Our organizations are full of people who “CAN” do it. Even if your competency mapping is weighted perfectly for your business model and diverse operating landscape (Which I suspect it isn’t. It’s understandably far too generic to be focused in large companies). When we assess competency, we are usual asking “CAN” someone do “x” to a defined standard. To be effective though, we don’t just ask if they “CAN” (Assessment); we don’t even just ask if they regularly “DO” (Input). We ask if they are reliably getting the “RESULTS” (Output) that matter. That is a very different question.
Takeaway #3 – Managing Performance isn’t covered by your Performance Management.
“But…Leadership needs to take responsibility. It’s not in my scope and I can’t do everyone’s jobs for them.”
Prior to the pandemic, we would hear this regularly. I may even have been guilty of trotting it out myself! The catalyst of the pandemic though, demanded a fresh audit of what brings benefit, and importantly, what doesn’t.
So where are we now?
It can be argued that the thing that has really changed through the adaption of modified working practices is “Perception”. Our HR and IT functions were deservedly congratulated for rapid implementation of new practices and removing unnecessary obstacles to effectively engage a remote workforce, build agility through policy and technology, and move performance outcomes online.
But why did it take a pandemic for enabling, support functions to actually be perceived as enabling or supportive?
When the remote working weeks became months, we moved past reacting and new approaches for achieving medium and long term goals emerged.
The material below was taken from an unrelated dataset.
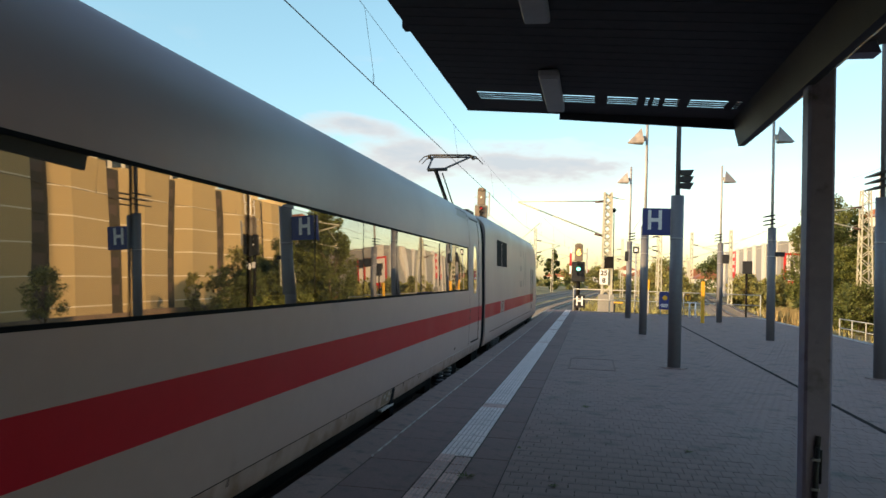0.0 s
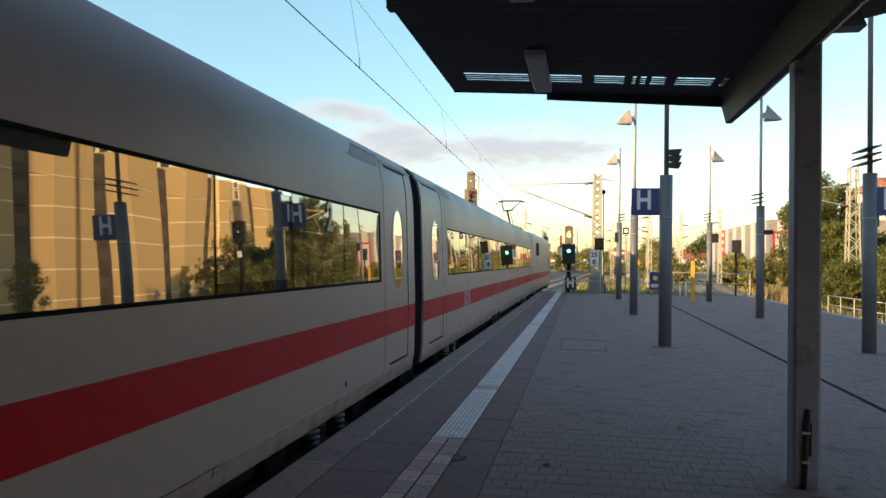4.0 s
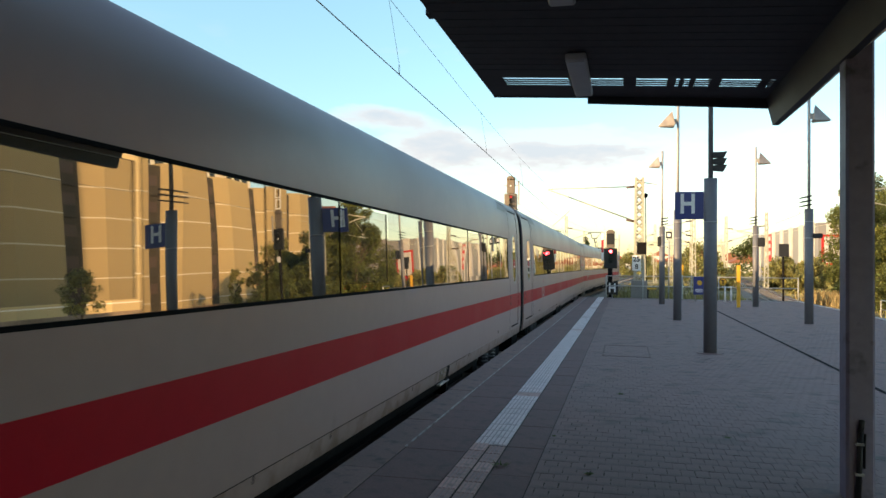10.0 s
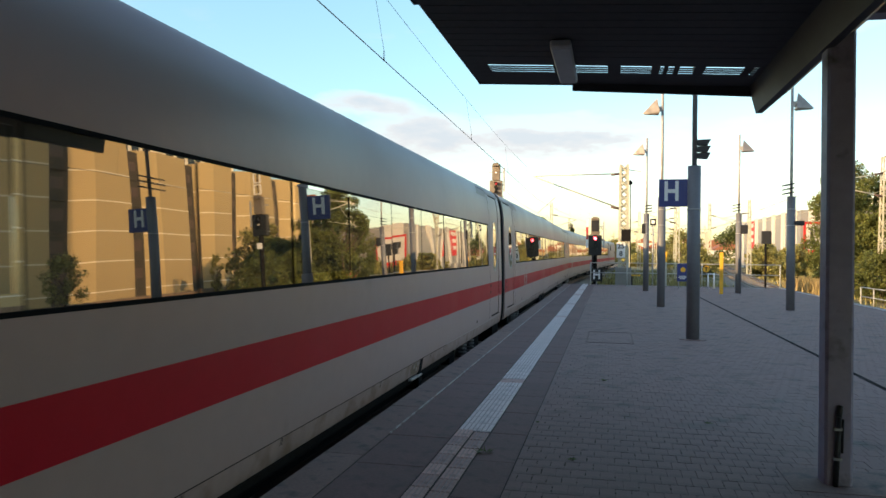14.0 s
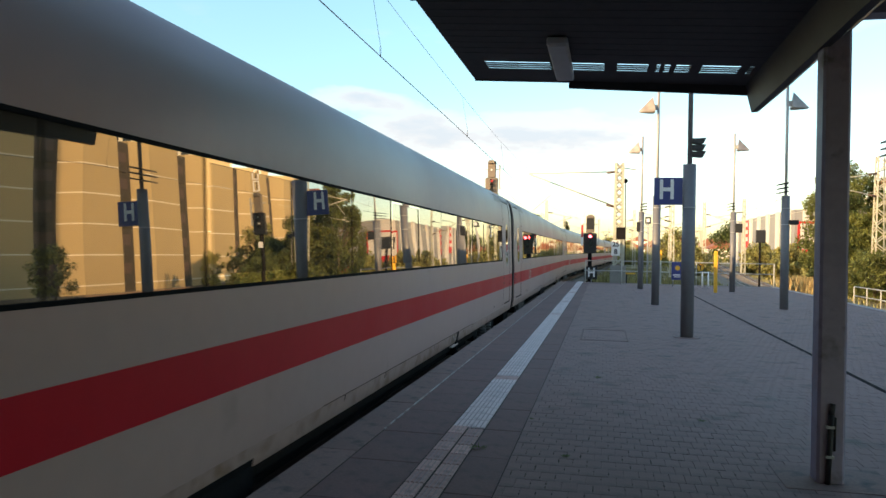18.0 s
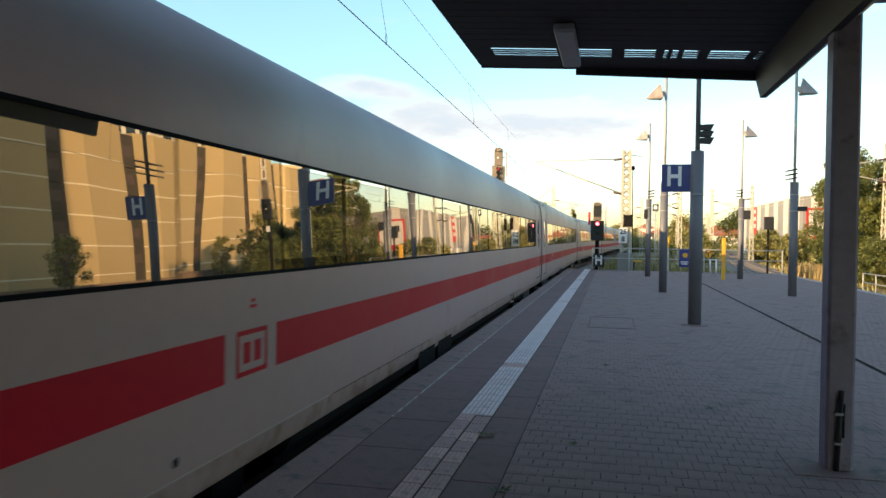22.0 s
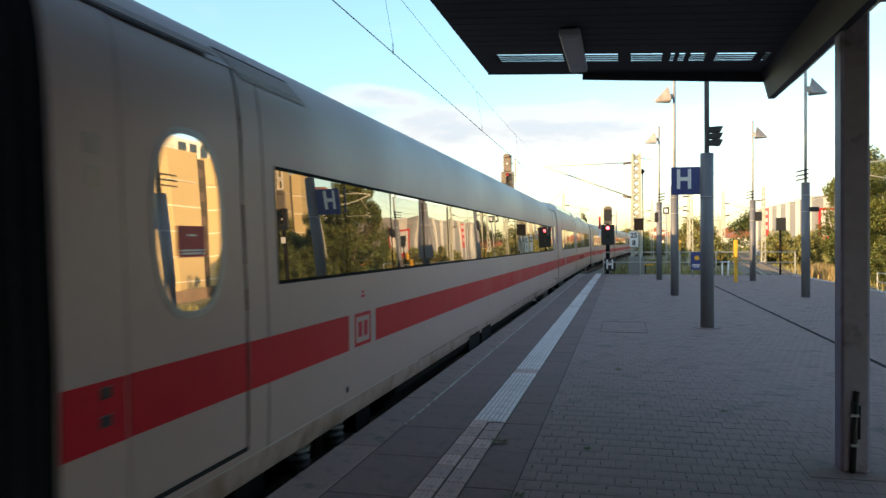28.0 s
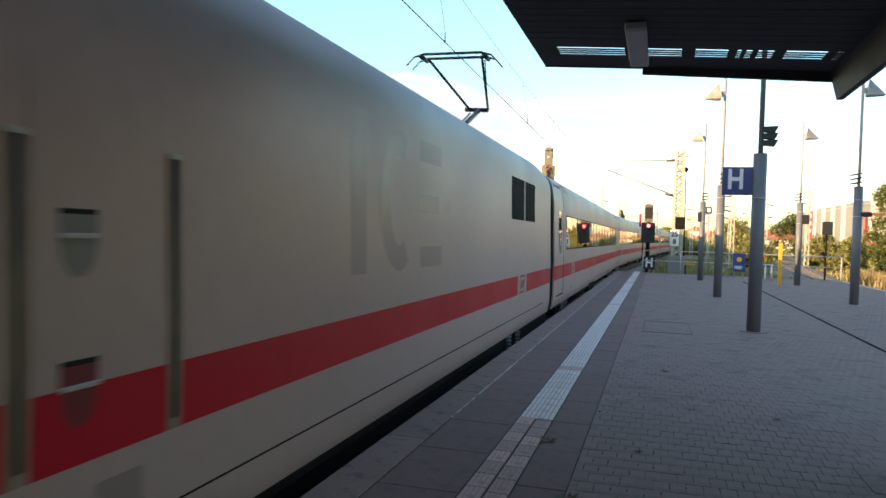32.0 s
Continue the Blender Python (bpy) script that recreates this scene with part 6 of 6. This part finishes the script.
def far_house(x, y, w, d, h, mat, label):
    ob = thing("house", label, "building", (x, y, -0.87), "far houses")
    bm = bmesh.new()
    boxes(bm, -w / 2, w / 2, -d / 2, d / 2, 0, h)
    part("wall", bm, mat, ob)
    bm = bmesh.new()
    prism(bm, [(-w / 2 - 0.4, h), (0, h + w * 0.28), (w / 2 + 0.4, h)], -d / 2 - 0.3, d / 2 + 0.3)
    part("roof", bm, M_BRICK, ob, "red tiled roof")
    for k in range(3):
        for j in range(2):
            bm = bmesh.new()
            boxes(bm, -w / 2 + w * (k + 0.5) / 3 - 0.5, -w / 2 + w * (k + 0.5) / 3 + 0.5, -d / 2 - 0.03, -d / 2 + 0.02, 0.3 + j * 1.6, 1.4 + j * 1.6)
            part("window", bm, M_HOUSEGLASS, ob)


for x, y, w, d, h in ((34, 215, 14, 10, 3.6), (52, 230, 16, 12, 4.5), (70, 220, 14, 12, 4), (-14, 330, 13, 9, 3.2), (-2, 345, 10, 9, 4.2), (10, 335, 14, 9, 3.4), (21, 350, 11, 9, 4.6), (31, 330, 12, 9, 4.0), (44, 340, 13, 9, 5.2), (58, 350, 12, 10, 5.0), (16, 372, 9, 9, 7.4), (38, 380, 10, 9, 8.0)):
    far_house(x, y, w, d, h, M_BAND if int(x) % 3 else M_FACADE, "far pale house with a red roof among trees")



def gabled_house():
    """A rendered house past the long one, its gable towards the tracks."""
    ob = thing("house", "pale rendered house with a red roof past the long house", "building", (0, 0, -0.87))
    bm = bmesh.new()
    boxes(bm, 42.0, 54.0, 112.6, 129.0, 0, 13.6)
    boxes(bm, 43.0, 54.0, 129.0, 146.0, 0, 12.4)
    wall = part("wall", bm, M_BAND, ob, "pale rendered walls")
    bm = bmesh.new()
    lo = [[bm.verts.new((x, y, z)) for y, z in ((112.0, 13.55), (117.5, 15.2), (129.6, 14.0), (129.6, 13.6), (112.0, 13.4))] for x in (41.5, 54.4)]
    for i in range(5):
        bm.faces.new((lo[0][i], lo[0][(i + 1) % 5], lo[1][(i + 1) % 5], lo[1][i]))
    bm.faces.new(lo[0][::-1])
    bm.faces.new(lo[1])
    part("roof", bm, M_BRICK, ob, "low red tiled roof")
    for x, ya in ((42.0, 114.0), (42.0, 118.4), (42.0, 122.8), (43.0, 131.0), (43.0, 135.4), (43.0, 139.8)):
        for z in (3.2, 6.2, 9.2):
            bm = bmesh.new()
            boxes(bm, x - 0.04, x + 0.02, ya, ya + 1.8, z, z + 1.6)
            part("window", bm, M_HOUSEGLASS, wall, "dark window")


gabled_house()
# unseen tall block behind, across the tracks, added to cast the platform's shade
floor_slab("station_house", -20, -13.4, -90, 6.2, -0.87, 45, M_BRICK, "unseen tall block added across the tracks to cast shade", "building")


# ---- paving pieces, last ----
def strip_tiles():
    """Coping, slabs and the tactile strip along the edge, piece by piece."""
    shared = {}

    def lay(name, x0, x1, y0, y1, mat, parent, z=0.0, ribs=0):
        key = (name, round(x1 - x0, 3), round(y1 - y0, 3), mat.name)
        if key not in shared:
            bm_ = bmesh.new()
            g = 0.004
            w, l = (x1 - x0) / 2 - g, (y1 - y0) / 2 - g
            b = 0.004
            lo = [bm_.verts.new((sx * w, sy * l, -0.05)) for sx, sy in ((-1, -1), (1, -1), (1, 1), (-1, 1))]
            mi = [bm_.verts.new((sx * w, sy * l, -b)) for sx, sy in ((-1, -1), (1, -1), (1, 1), (-1, 1))]
            hi = [bm_.verts.new((sx * (w - b), sy * (l - b), 0)) for sx, sy in ((-1, -1), (1, -1), (1, 1), (-1, 1))]
            for r0, r1 in ((lo, mi), (mi, hi)):
                for i in range(4):
                    bm_.faces.new((r0[i], r0[(i + 1) % 4], r1[(i + 1) % 4], r1[i]))
            bm_.faces.new(hi)
            for i in range(ribs):
                xx = -w + (i + 0.5) * 2 * w / ribs
                boxes(bm_, xx - w / ribs * 0.7, xx + w / ribs * 0.7, -l + b, l - b, 0.0, 0.005)
            shared[key] = mesh_of(name, bm_, mat)
            if ribs:
                # the grooves' shade between the ribs is put into a darker colour
                shared[key].materials.append(M_GROOVE)
                shared[key].polygons[8].material_index = 1
        ob = new(name, shared[key])
        ob.parent = parent
        rr_ = rq.uniform(-1, 1)
        ob.matrix_basis = pose((x0 + x1) / 2, (y0 + y1) / 2, z + 0.0012 * rr_, 0.12 * rq.uniform(-1, 1), 0.12 * rq.uniform(-1, 1), 0)

    rq = random.Random(21)
    coping = thing("coping", "row of pale concrete coping slabs along the platform edge", "kerb", kind="structure")
    slabs = thing("slab_paving", "dark grey slabs beside the tactile strip", "paving", kind="structure")
    tact = thing("tactile_strip", "white ribbed tactile strip, bare and brown near its start", "tactile paving", kind="structure")
    y = -8.0
    while y < P_END:
        lay("coping_slab", -2.33, -1.985, y, min(y + 2.0, P_END), M_COPING, coping, 0.004)
        y += 2.0
    y = -8.45
    while y < P_END:
        e = min(y + 0.95, P_END)
        lay("slab", -1.98, -1.40, y, e, M_SLAB, slabs)
        lay("slab", -1.072, -0.725, y + 0.3, min(e + 0.3, P_END), M_SLAB, slabs)
        y += 0.95
    y = 3.8
    while y < 7.05:
        lay("bare_tile", -1.396, -1.242, y, y + 0.296, M_BARETILE, tact, 0.0, 4)
        lay("bare_tile", -1.232, -1.078, y - 0.08, y + 0.216, M_BARETILE, tact, 0.0, 4)
        y += 0.302
    y = 7.09
    k = 0
    while y < P_END:
        bare = k in (9, 43, 60, 78, 79, 92, 93)
        lay("bare_slab" if bare else "tactile_tile", -1.396, -1.078, y, y + 0.302, M_BARETILE if bare else M_TACTILE, tact, 0.0, 0 if bare else 7)
        y += 0.302
        k += 1
    bm_ = bmesh.new()
    boxes(bm_, -1.992, -1.978, 6.8, P_END, -0.02, 0.0075)
    one_mesh("edge_line", bm_, M_WHITELINE, "thin worn white line along the coping", "marking", "structure")
    bm_ = bmesh.new()
    boxes(bm_, 8.36, 8.62, 2, P_END, -0.02, 0.006)
    one_mesh("edge_line", bm_, M_WHITELINE, "white line along the other platform edge", "marking", "structure")
    bm_ = bmesh.new()
    boxes(bm_, 0.9, 4.3, 40.1, 40.25, -0.02, 0.006)
    boxes(bm_, 6.6, 8.3, 40.1, 40.25, -0.02, 0.006)
    one_mesh("end_line", bm_, M_WHITELINE, "white line before the railing", "marking", "structure")
    bm_ = bmesh.new()
    boxes(bm_, 3.44, 3.51, -10, 36, -0.04, 0.004)
    one_mesh("drain", bm_, M_UNDER, "dark drainage channel across the paving", "drain", "structure")
    floor_slab("slab_bed", -2.3, -0.722, -70, P_END, -0.03, -0.0045, M_MOSS, "dark earth in the joints under the slabs", "paving")
    floor_slab("paving_bed", -0.72, 8.34, -70, 3.28, -0.008, -0.001, M_PAVER, "grey paving farther along the platform", "paving")
    # the paving, the nearest pieces singly
    pav = thing("paving", "grey concrete pavers with sandy joints", "paving", kind="structure")
    W_, L_, g = 0.112, 0.21, 0.0019
    bm_ = bmesh.new()
    v = boxes(bm_, -W_ / 2 + g, W_ / 2 - g, -L_ / 2 + g, L_ / 2 - g, -0.05, 0)
    one = mesh_of("paver", bm_, M_PAVER)
    verts, faces, placed = [], [], 0
    j, y = 0, 3.4
    while y < 39.6:
        far = y > 24
        lw = W_ * (2 if far else 1)
        x = -0.72 + W_ / 2 + (W_ / 2 if j % 2 else 0)
        if j % 2:
            n = len(verts)
            for zz in (0.0, -0.04):
                verts += [(-0.718, y - L_ / 2 + g, zz), (-0.668, y - L_ / 2 + g, zz), (-0.668, y + L_ / 2 - g, zz), (-0.718, y + L_ / 2 - g, zz)]
            faces.append((n, n + 1, n + 2, n + 3))
        while x < 8.34:
            dz, tx, ty = rq.uniform(-0.0012, 0.0012), rq.uniform(-0.004, 0.004), rq.uniform(-0.004, 0.004)
            if placed < 300 and -0.7 < x < 1.5 and 4.6 < y:
                p_ = new("paver", one)
                p_.parent = pav
                p_.matrix_basis = pose(x, y, dz, tx * 57, ty * 57, 0)
                placed += 1
            else:
                n = len(verts)
                w, l = lw / 2 - g, L_ / 2 - g
                for zz in (0.0, -0.04):
                    for sx, sy in ((-1, -1), (1, -1), (1, 1), (-1, 1)):
                        verts.append((x + sx * w, y + sy * l, zz + dz + (sx * w * ty + sy * l * tx if zz == 0 else 0)))
                faces.append((n, n + 1, n + 2, n + 3))
                for i in range(4):
                    faces.append((n + i, n + 4 + i, n + 4 + (i + 1) % 4, n + (i + 1) % 4))
            x += lw
        y += L_
        j += 1
    me_ = bpy.data.meshes.new("pavers")
    me_.from_pydata(verts, [], faces)
    me_.materials.append(M_PAVERS)
    rest = new("pavers", me_)
    rest.parent = pav
    tagged(rest, "grey concrete pavers farther off", kind="stuff")
    mh = thing("manhole_cover", "square paved manhole cover with a steel rim", "manhole", (0.03, 15.6, 0))
    bm_ = bmesh.new()
    for a, b, c, d in ((-0.45, 0.45, -1.0, -0.96), (-0.45, 0.45, 0.96, 1.0), (-0.45, -0.42, -0.96, 0.96), (0.42, 0.45, -0.96, 0.96)):
        boxes(bm_, a, b, c, d, -0.02, 0.006)
    part("rim", bm_, M_JOINT, mh, "worn dusty rim")


strip_tiles()
# moss and dirt in the joints, thickest beside the slabs
verts, faces, rnd = [], [], random.Random(8)
for k in range(1500):
    j, i = rnd.randint(0, 60), int(abs(rnd.gauss(0, 9)))
    x = -0.72 + 0.112 * i + (0.056 if j % 2 else 0.0)
    y = 3.4 + 0.21 * j
    if x > 2.5 or rnd.random() < 0.25 * (y - 3.4) / 12.6:
        continue
    w, l = rnd.uniform(0.003, 0.006), rnd.uniform(0.008, 0.032)
    y += rnd.uniform(-0.05, 0.05)
    n = len(verts)
    verts += [(x - w, y - l, 0.0022), (x + w, y - l, 0.0022), (x + w * rnd.uniform(0.3, 1), y + l, 0.0022), (x - w, y + l * rnd.uniform(0.5, 1), 0.0022)]
    faces.append((n, n + 1, n + 2, n + 3))
me = bpy.data.meshes.new("moss")
me.from_pydata(verts, [], faces)
me.materials.append(M_MOSS)
tagged(new("moss", me), "dark moss and dirt in the paving joints", "moss", kind="stuff")
# weeds in the joints
for wx, wy, ws in ((-1.02, 6.35, 0.10), (-0.7, 5.0, 0.09), (-0.28, 6.3, 0.05), (-0.05, 10.3, 0.06), (1.0, 8.0, 0.05), (-0.68, 7.6, 0.03)):
    vs, fs, rw = [], [], random.Random(int(wx * 100))
    for k in range(60):
        a, l = rw.uniform(0, 6.28), ws * rw.uniform(0.3, 1)
        p = Vector((wx + math.cos(a) * l * 0.6, wy + math.sin(a) * l * 0.6, 0.004))
        q = Vector((math.cos(a), math.sin(a), rw.uniform(0.1, 0.6))) * l * 0.6
        s = Vector((-math.sin(a), math.cos(a), 0)) * 0.006
        n = len(vs)
        vs += [p - s, p + s, p + q]
        fs.append((n, n + 1, n + 2))
    me = bpy.data.meshes.new("weed")
    me.from_pydata(vs, [], fs)
    me.materials.append(M_LEAF_DARK)
    tagged(new("weed", me), "small green weed in a paving joint", "plant", "weeds in the joints")


# ---- what moves ----
RUN = (17.297, 174.309, -41.163, 245.444, -168.693, 38.132)


def lead(t):
    """How far along the track the middle of the first gangway is at t seconds."""
    return sum(k * (t / 32) ** n for n, k in enumerate(RUN))


def on_track(y, a, b, turned=False):
    """A car whose coupled end is at y, on bogies a and b metres from it, following the rails."""
    s = -1 if turned else 1
    p, q = [Vector((TRACK_X + bend(y + s * d), y + s * d, RAIL_Z)) for d in (a, b)]
    way = (q - p).normalized()
    o = p - way * a
    return pose(o.x, o.y, o.z, 0, 0, math.degrees(math.atan2(-way.x, way.y)))


def motions():
    times = [k * 0.5 for k in range(65)]
    for number, car in COACHES.items():
        walk(car, [(t, on_track(lead(t) - PITCH * number + BELLOWS / 2, 3.4, BODY - 3.4)) for t in times])
    walk(front_head, [(t, on_track(lead(t) + BELLOWS / 2, 3.4, 15.6)) for t in times])
    walk(rear_head, [(t, on_track(lead(t) - PITCH * 9 - BELLOWS / 2, 3.4, 15.6, True)) for t in times])
    for shade, there, before, after in SHADES:
        walk(shade, [(0, pose(*there(before))), (6.7, pose(*there(before))), (6.8, pose(*there(after))), (32, pose(*there(after)))])


motions()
We started to question everything in a good way.
“How does system x, process y, or development z support the challenges faced now and in the future?” “Is there a better way?”
So what next? It’s about leaving behind what never really worked for us and building deliberate and practical support mechanisms to help leaders perform and learn simultaneously, focused on the right things at the right time.
We are entering an era where millennium models of development are rapidly disappearing. COVID catalyzed change that was already well underway. If it wasn’t already in your organization, it was coming and now it’s here. I predict topic and course led development departments will be largely absent in successful businesses in the coming years.
We need the development to happen simultaneously with performance, through well-planned and supported frameworks for leaders, in the flow of work. For us as practitioners and leaders in this space, that requires new skills and approach, to know how and what the right things are, and put this in the hands of the right people, in the right place, at the right time.
Call to action:
(1) Partner with leaders to design simple agile solutions to support the actual routine and irregular challenges that your people face.
(2) Don’t look to a vendor to solve your challenges. Equally, don’t try to copy and paste a support mechanism model from another organization.
(3) Hold ourselves openly accountable for the impact our solutions have in the real world.
Scary? Actually, no. Wonderful things happen when we walk around the other side of the table, and partner in real solutions to real challenges.
• You get a ‘seat at the table’ rather than hovering by the door waiting for an order to be placed for your shop.
• Accountability? Even the smallest recognition of the contributed to address real challenges is more credible to your leadership and stakeholders, than any amount of learning outcomes and 100 percent course happy sheets.
Remember, No one cares about your program or your policy. They care if you are genuinely engaged alongside them, in getting meaningful results, through enabling people and systems to improve.